# DATA EXTRACT
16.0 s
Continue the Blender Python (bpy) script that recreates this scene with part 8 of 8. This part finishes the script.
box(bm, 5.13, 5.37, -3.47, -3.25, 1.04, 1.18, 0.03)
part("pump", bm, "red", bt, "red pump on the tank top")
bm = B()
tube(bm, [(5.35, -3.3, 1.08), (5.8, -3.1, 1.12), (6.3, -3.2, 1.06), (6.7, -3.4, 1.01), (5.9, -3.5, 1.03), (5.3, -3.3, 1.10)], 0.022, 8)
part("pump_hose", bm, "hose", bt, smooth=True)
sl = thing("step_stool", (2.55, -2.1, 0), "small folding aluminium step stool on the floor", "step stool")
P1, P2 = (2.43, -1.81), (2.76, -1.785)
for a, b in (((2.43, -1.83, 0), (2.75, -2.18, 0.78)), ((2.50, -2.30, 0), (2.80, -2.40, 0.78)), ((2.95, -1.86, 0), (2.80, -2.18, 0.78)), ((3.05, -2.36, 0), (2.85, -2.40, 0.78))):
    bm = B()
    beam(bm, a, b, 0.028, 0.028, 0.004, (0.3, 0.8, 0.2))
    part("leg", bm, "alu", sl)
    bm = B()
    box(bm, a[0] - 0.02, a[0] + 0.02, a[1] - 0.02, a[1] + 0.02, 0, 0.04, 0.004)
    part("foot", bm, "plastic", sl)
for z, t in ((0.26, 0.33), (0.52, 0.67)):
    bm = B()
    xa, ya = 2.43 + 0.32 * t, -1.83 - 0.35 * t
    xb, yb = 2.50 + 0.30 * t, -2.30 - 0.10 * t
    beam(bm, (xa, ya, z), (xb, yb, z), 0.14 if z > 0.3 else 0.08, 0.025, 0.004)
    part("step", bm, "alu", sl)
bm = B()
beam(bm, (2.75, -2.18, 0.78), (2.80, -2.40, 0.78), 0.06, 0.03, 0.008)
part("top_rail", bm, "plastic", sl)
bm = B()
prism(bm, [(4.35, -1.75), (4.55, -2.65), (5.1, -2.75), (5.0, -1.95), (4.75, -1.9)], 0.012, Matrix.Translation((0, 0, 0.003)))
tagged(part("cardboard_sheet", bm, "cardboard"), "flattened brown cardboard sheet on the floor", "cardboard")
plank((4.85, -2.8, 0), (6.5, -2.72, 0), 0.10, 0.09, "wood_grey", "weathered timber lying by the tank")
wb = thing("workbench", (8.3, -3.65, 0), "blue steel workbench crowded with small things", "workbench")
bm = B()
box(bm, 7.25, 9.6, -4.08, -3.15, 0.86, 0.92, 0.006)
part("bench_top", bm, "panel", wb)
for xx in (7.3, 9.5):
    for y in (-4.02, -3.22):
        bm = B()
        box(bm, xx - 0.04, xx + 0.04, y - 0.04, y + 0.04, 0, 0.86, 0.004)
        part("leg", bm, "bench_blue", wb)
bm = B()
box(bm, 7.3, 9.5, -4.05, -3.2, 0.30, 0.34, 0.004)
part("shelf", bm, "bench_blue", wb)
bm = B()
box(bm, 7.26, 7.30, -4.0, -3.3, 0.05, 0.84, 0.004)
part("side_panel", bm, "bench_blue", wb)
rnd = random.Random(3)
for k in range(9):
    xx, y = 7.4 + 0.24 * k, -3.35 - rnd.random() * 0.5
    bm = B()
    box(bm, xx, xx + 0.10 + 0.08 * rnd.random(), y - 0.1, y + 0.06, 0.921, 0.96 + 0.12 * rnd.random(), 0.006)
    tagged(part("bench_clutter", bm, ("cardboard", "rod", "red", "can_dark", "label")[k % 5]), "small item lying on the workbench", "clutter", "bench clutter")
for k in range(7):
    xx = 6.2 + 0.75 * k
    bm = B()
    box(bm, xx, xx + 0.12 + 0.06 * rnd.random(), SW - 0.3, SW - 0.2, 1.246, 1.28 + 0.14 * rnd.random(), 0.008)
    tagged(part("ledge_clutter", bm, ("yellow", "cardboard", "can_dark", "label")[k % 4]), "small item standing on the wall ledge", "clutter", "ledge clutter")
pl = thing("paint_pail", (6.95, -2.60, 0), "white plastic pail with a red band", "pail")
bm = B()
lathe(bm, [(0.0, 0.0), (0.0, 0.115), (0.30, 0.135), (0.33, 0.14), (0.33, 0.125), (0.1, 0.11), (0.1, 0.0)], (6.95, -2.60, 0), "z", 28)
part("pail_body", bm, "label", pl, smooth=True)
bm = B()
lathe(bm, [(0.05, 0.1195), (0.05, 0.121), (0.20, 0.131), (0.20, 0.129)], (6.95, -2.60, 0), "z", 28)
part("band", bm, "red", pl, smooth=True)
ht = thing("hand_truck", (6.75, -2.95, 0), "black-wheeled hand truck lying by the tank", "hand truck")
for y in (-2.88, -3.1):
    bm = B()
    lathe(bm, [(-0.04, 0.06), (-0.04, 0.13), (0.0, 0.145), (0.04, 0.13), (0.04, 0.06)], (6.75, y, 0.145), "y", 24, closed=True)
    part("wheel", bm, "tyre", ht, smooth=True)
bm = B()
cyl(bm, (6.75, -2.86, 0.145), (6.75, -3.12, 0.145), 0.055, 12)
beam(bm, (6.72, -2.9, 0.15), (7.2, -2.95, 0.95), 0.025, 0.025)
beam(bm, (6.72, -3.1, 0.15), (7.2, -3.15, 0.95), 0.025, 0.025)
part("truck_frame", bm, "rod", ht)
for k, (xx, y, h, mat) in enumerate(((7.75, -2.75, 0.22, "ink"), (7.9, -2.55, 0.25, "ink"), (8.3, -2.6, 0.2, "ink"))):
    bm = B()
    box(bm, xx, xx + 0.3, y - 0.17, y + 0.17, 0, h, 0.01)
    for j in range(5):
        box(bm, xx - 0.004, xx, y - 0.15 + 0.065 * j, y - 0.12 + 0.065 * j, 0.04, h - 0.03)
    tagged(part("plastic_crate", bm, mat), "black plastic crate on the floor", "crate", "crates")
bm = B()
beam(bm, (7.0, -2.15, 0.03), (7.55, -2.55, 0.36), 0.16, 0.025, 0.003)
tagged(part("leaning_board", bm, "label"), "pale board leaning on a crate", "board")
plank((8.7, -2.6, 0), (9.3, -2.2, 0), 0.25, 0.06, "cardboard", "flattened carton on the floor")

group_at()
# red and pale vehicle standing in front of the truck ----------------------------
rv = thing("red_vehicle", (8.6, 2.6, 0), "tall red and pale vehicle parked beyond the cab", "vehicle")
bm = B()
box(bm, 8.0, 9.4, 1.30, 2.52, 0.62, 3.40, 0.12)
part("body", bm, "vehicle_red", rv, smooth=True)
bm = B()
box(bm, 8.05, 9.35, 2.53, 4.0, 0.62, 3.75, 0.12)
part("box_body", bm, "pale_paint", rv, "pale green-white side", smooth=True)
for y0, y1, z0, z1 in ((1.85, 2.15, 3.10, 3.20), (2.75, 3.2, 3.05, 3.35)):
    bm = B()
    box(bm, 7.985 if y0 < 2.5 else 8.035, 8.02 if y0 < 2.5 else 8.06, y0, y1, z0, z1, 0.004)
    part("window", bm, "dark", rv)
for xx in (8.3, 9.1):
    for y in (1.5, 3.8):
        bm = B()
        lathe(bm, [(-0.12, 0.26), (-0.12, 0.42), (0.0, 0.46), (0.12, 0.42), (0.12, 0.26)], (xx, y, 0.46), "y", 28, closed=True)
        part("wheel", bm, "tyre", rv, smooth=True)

# TASK TO COMPLETE
Scan the material above for the string "with" and return the lines that hold it.

# ANSWER TO THIS TASK
Continue the Blender Python (bpy) script that recreates this scene with part 8 of 8. This part finishes the script.
wb = thing("workbench", (8.3, -3.65, 0), "blue steel workbench crowded with small things", "workbench")
pl = thing("paint_pail", (6.95, -2.60, 0), "white plastic pail with a red band", "pail")